Repeat the listing that follows, character for character, minus the pictures.

------------------------------------------------------------

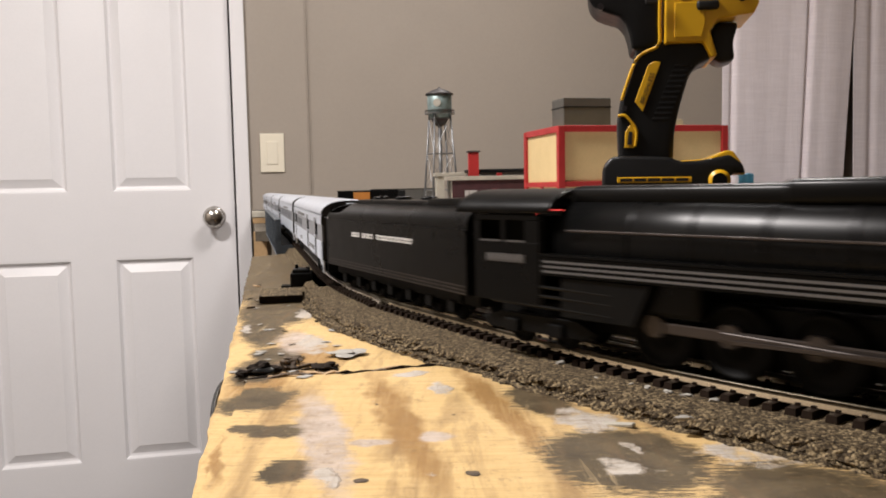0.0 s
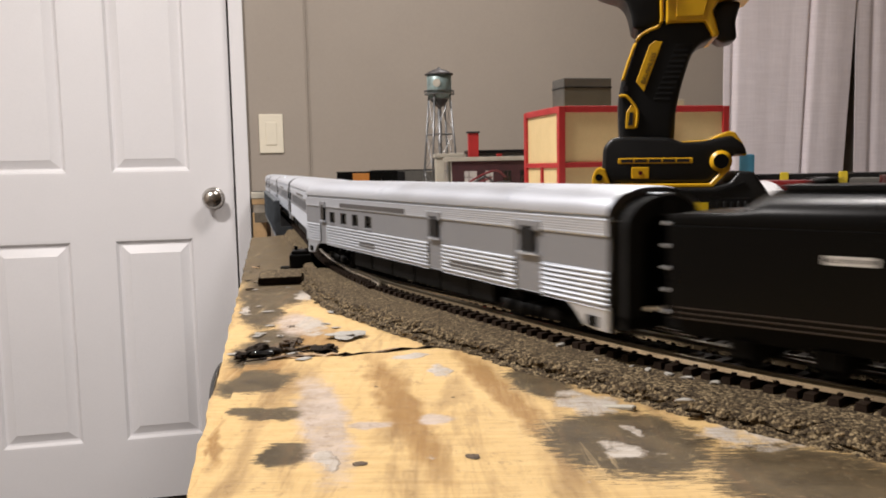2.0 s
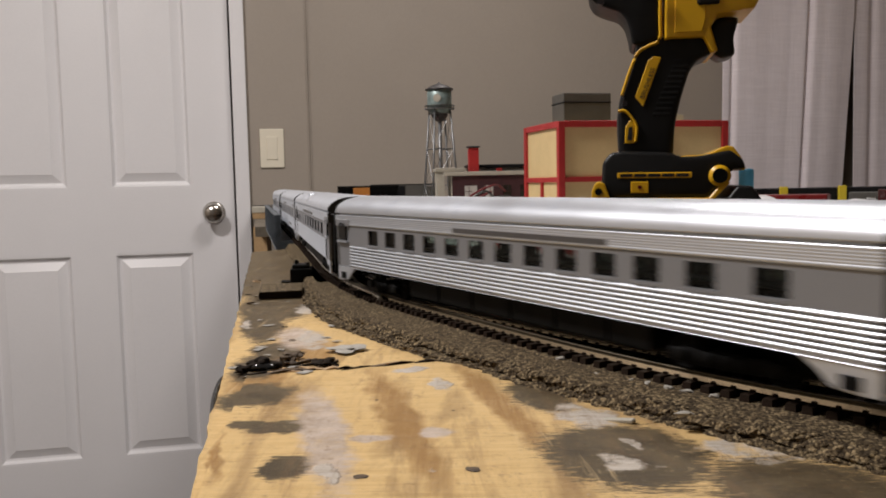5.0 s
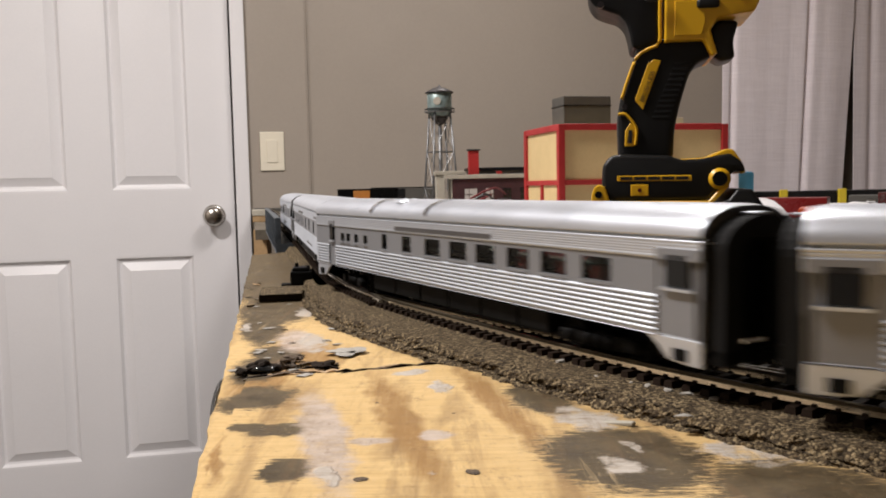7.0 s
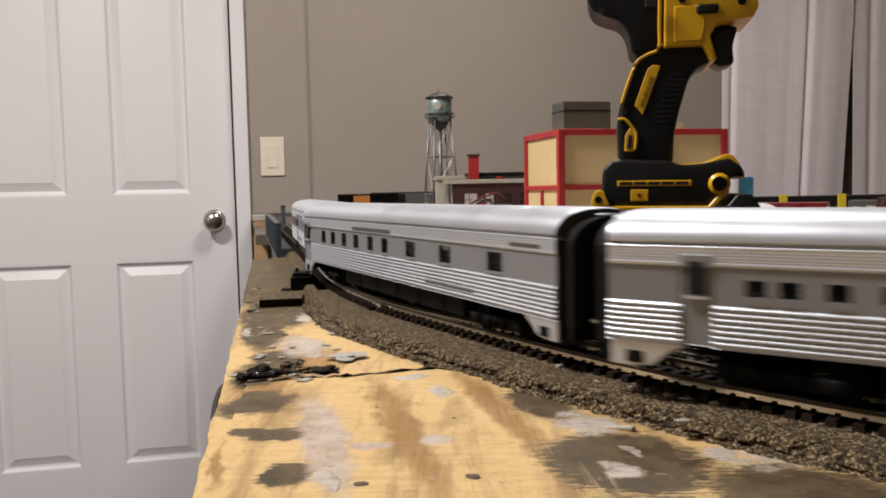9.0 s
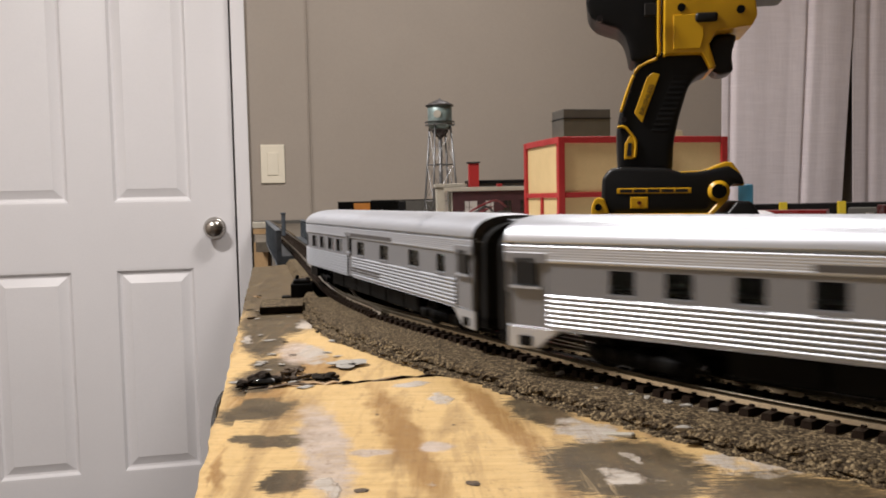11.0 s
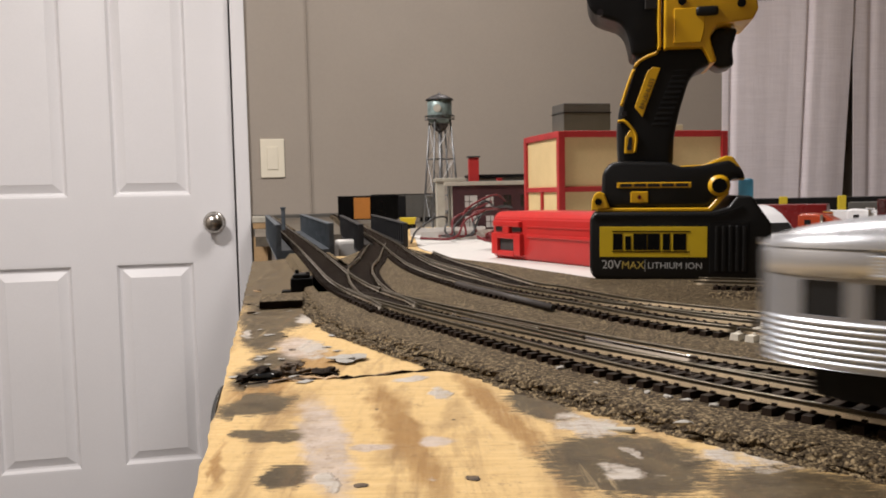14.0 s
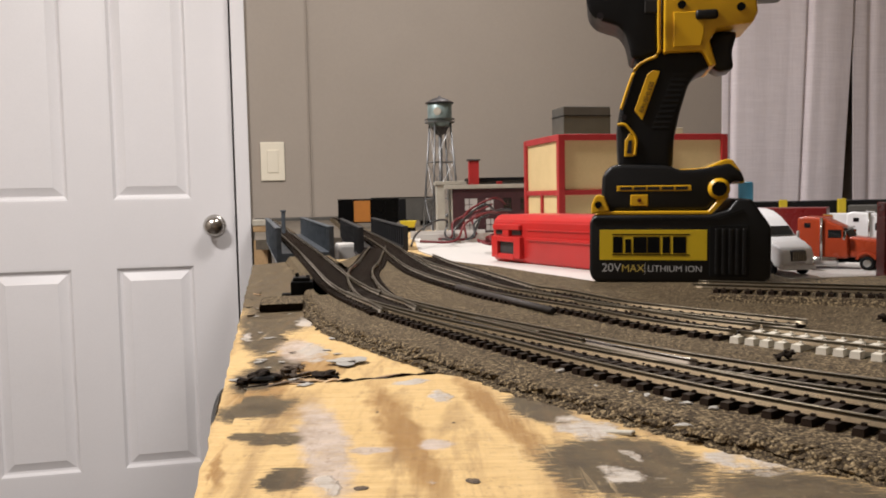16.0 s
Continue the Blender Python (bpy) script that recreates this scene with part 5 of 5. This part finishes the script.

------------------------------------------------------------

**Task output:**
0.0 s
2.0 s
5.0 s
7.0 s
9.0 s
11.0 s
14.0 s
16.0 s
Continue the Blender Python (bpy) script that recreates this scene with part 5 of 5. This part finishes the script.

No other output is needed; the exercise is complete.